In particolare, secondo i sostenitori di detta tesi:
(i) il primo comma dell’articolo 2257 Codice Civile prevede espressamente che, salva diversa pattuizione, l’amministrazione della società spetta a ciascuno dei soci, disgiuntamente dagli altri;
(ii) inoltre, il primo comma dell’articolo 2258 Codice Civile stabilisce che, nel caso in cui l’amministrazione spetti congiuntamente a più soci, è necessario il consenso di tutti quest’ultimi per il compimento delle operazioni sociali;
(iii) infine, l’articolo 2267 Codice Civile prevede che per le obbligazioni sociali rispondono – oltre al patrimonio sociale – anche tutti i soci (personalmente e solidalmente) che hanno agito in nome e per conto della società, nonché, salvo patto contrario, gli altri soci.
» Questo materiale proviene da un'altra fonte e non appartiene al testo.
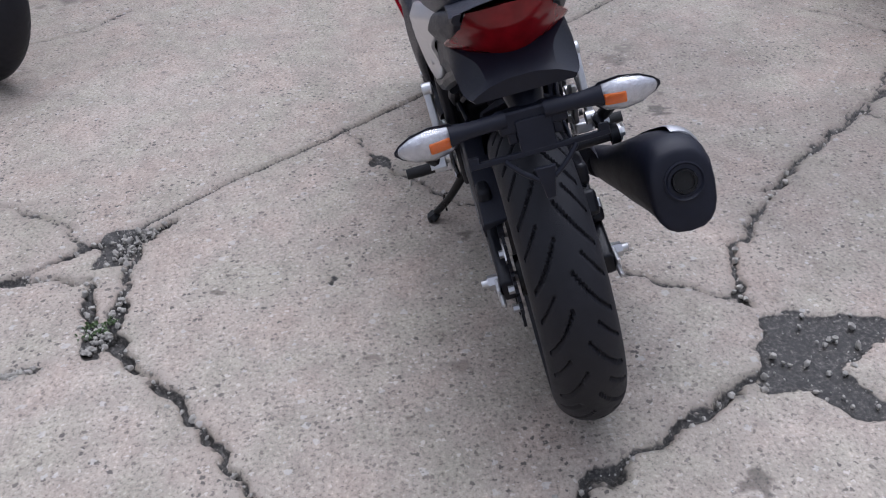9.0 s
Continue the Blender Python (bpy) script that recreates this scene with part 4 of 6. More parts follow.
part("tail_lamp_back", Geo().box((-0.112, 0, 0.880), (0.085, 0.085, 0.045)), DARK, bike)
# plate holder, rear indicators
hang = Geo().tube([(-0.12, 0, 0.79), (-0.165, 0, 0.765), (-0.20, 0, 0.745)], [0.042, 0.032, 0.024], 10)
hang.box((-0.215, 0, 0.752), (0.034, 0.105, 0.034), (0, 14, 0)).box((-0.226, 0.034, 0.735), (0.012, 0.016, 0.03), (0, 14, 0)).box((-0.226, -0.034, 0.735), (0.012, 0.016, 0.03), (0, 14, 0))
holder = part("plate_holder", hang, BLACK, bike, "black plate holder without a plate", bevel=0.004)
arms = Geo()
for s in (1, -1):
    arms.tube([(-0.250, s * 0.055, 0.706), (-0.262, s * 0.035, 0.688), (-0.270, s * 0.012, 0.672)], 0.0045, 8)
    arms.box((-0.242, s * 0.100, 0.714), (0.010, 0.016, 0.016), (0, 15, 0))
arms.box((-0.244, 0, 0.708), (0.010, 0.215, 0.009), (0, 15, 0))
arms.box((-0.236, 0, 0.733), (0.012, 0.055, 0.050), (0, 15, 0))
lug = [(0.017, 0.690), (0.013, 0.676), (0.009, 0.655), (0.007, 0.642), (-0.007, 0.642), (-0.009, 0.655), (-0.013, 0.676), (-0.017, 0.690)]
arms.rings([[(-0.268 - (0.69 - z) * 0.25 + dx, y, z) for y, z in lug] for dx in (0.0, 0.007)])
part("plate_bracket", arms, BLACK, holder, bevel=0.002)


def indicator(c, m, name):
    """A stubby arm with a pointed clear lens and orange bulb."""
    stem = Geo().tube([(0, 0, 0), (0, 0.04, 0.001), (0, 0.07, 0.003)], [0.013, 0.012, 0.016], 12)
    body = [[(x0 + d * max(0.0, math.cos(a)), y, h * math.sin(a)) for a in [6.28318531 * i / 16 for i in range(16)]] for y, d, h, x0 in ((0.055, 0.004, 0.008, 0.0), (0.066, 0.011, 0.022, 0.0), (0.090, 0.013, 0.026, 0.0), (0.114, 0.011, 0.022, 0.0), (0.130, 0.006, 0.012, 0.001), (0.137, 0.002, 0.003, 0.002))]
    lens = [[(x0 - d * max(0.0, math.cos(a)) ** 0.7, y, h * math.sin(a)) for a in [6.28318531 * i / 16 for i in range(16)]] for y, d, h, x0 in ((0.060, 0.004, 0.010, 0.001), (0.070, 0.016, 0.021, 0.001), (0.092, 0.020, 0.025, 0.001), (0.114, 0.016, 0.021, 0.002), (0.129, 0.008, 0.011, 0.003), (0.135, 0.002, 0.003, 0.004))]
    back = part(name, stem.move(m), BLACK, bike, "indicator with clear lens and orange bulb")
    part("housing", Geo().rings(body).move(m), BLACK, back)
    part("inner_reflector", Geo().rings([[(x * 0.8 + 0.002, y, z * 0.85) for x, y, z in r] for r in lens]).move(m), INDICATOR, back)
    small = 1.15 if name == "rear_indicator" else 0.45
    part("bulb_cover", Geo().box((-0.009, 0.083, -0.001), (0.012, 0.022 * small, 0.014 * small)).move(m), ORANGE, back, bevel=0.002)
    q = part("lens", Geo().rings(lens).move(m), CLEAR, back)
    q.visible_shadow = False


indicator(None, pose(-0.228, 0.040, 0.764, 0, 0, 6) @ Matrix.Diagonal((1.1, 1.25, 1.02, 1)), "rear_indicator")
indicator(None, pose(-0.228, -0.020, 0.764, 0, 0, -6) @ Matrix.Diagonal((1.1, -1.25, 1.02, 1)), "rear_indicator")
indicator(None, pose(1.250, 0.165, 0.714, 0, 0, -8) @ Matrix.Scale(1.15, 4) @ Matrix.Diagonal((-1, 1, 1, 1)), "front_indicator")
indicator(None, pose(1.250, -0.165, 0.714, 0, 0, 8) @ Matrix.Scale(1.15, 4) @ Matrix.Diagonal((-1, -1, 1, 1)), "front_indicator")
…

La pronuncia del giudice del registro
Nonostante l’apparente solidità delle argomentazioni suesposte, il Giudice del registro ha ritenuto di non condividerle, argomentando sul punto con un ragionamento che può essere sintetizzato in quattro punti.
1. In primo luogo, anche nelle società di persone il ruolo dell’amministratore è ontologicamente distinto ed autonomo rispetto alla qualità di socio: il primo infatti è investito di diritti, poteri, obblighi e responsabilità diversi e distinti dal secondo.
2. In secondo luogo, la possibilità (introdotta dalla riforma del diritto societario) che le società di capitali possano assumere partecipazioni in società di persone (articolo 2361, secondo comma, CODICE CIVILE), porterebbe inevitabilmente a situazioni in cui, di fatto (nel caso di società di persone interamente partecipate da società di capitali), l’amministrazione della società partecipata (di persone) non potrebbe che essere affidata ad un componente (persona fisica) appartenente alla compagine della società partecipante (di capitali).
3. In terzo luogo, quando il legislatore ha voluto pronunciarsi specificamente sul punto, lo ha fatto inequivocabilmente. Di ciò v’è traccia nella disciplina delle società in accomandita semplice, ove all’articolo 2318, secondo comma, Codice Civile, si prevede espressamente che l’amministrazione di siffatte società può essere affidata solamente ai soci accomandatari. Ed invero, a voler sindacare segnatamente le argomentazioni utilizzate dai sostenitori della tesi di segno contrario, anche il summenzionato articolo 2257 Codice Civile prevede espressamente una “diversa pattuizione” in ordine alla disciplina dell’amministrazione disgiunta delle società semplice (pattuizione che quindi ben potrà avere ad oggetto anche la possibilità di nominare amministratore un soggetto terzo, non socio).
4. Infine, sotto il profilo sistematico, non risulta l’esistenza di una norma – a tutela dei creditori sociali – la cui applicazione richieda obbligatoriamente all’amministratore di società di persone di essere, contemporaneamente e parallelamente, anche socio della stessa.
Segnatamente:
(i) per le società in nome collettivo, la legge prevede che, per le obbligazioni sociali, rispondono sempre e comunque tutti i soci, per cui la nomina di un amministratore terzo non può essere utilizzata come espediente per eludere il principio della responsabilità personale ed illimitata che governa – e caratterizza – la disciplina delle società di persone;
(ii) per le società semplici invece, l’ammissibilità della nomina di un amministratore terzo può comunque legittimamente sussistere se, al contempo, i soci che non partecipano alla gestione sociale non hanno limitato la propria responsabilità per le obbligazioni sociali servendosi del disposto dell’articolo 2267 Codice Civile (in caso contrario, infatti, non vi sarebbe più alcun socio illimitatamente responsabile).
L’onere di controllo dell’ufficio del registro
Pertanto, secondo il Giudice del registro, deve ritenersi legittima la nomina ad amministratore, di una società semplice, di un soggetto estraneo alla compagine sociale, a patto che venga superato il vaglio preliminare – a carico dell’Ufficio del registro – circa l’insussistenza di patti sociali limitativi della responsabilità dei soci.
Con questo accorgimento, infatti, la nomina di un amministratore terzo non comporterà alcuna lesione per i diritti dei terzi, i quali, al contrario, per ogni atto compiuto in nome della società, potranno aggredire (oltre al patrimonio dei singoli soci) anche il patrimonio personale dell’amministratore in caso di fatto illecito ascrivibile allo stesso.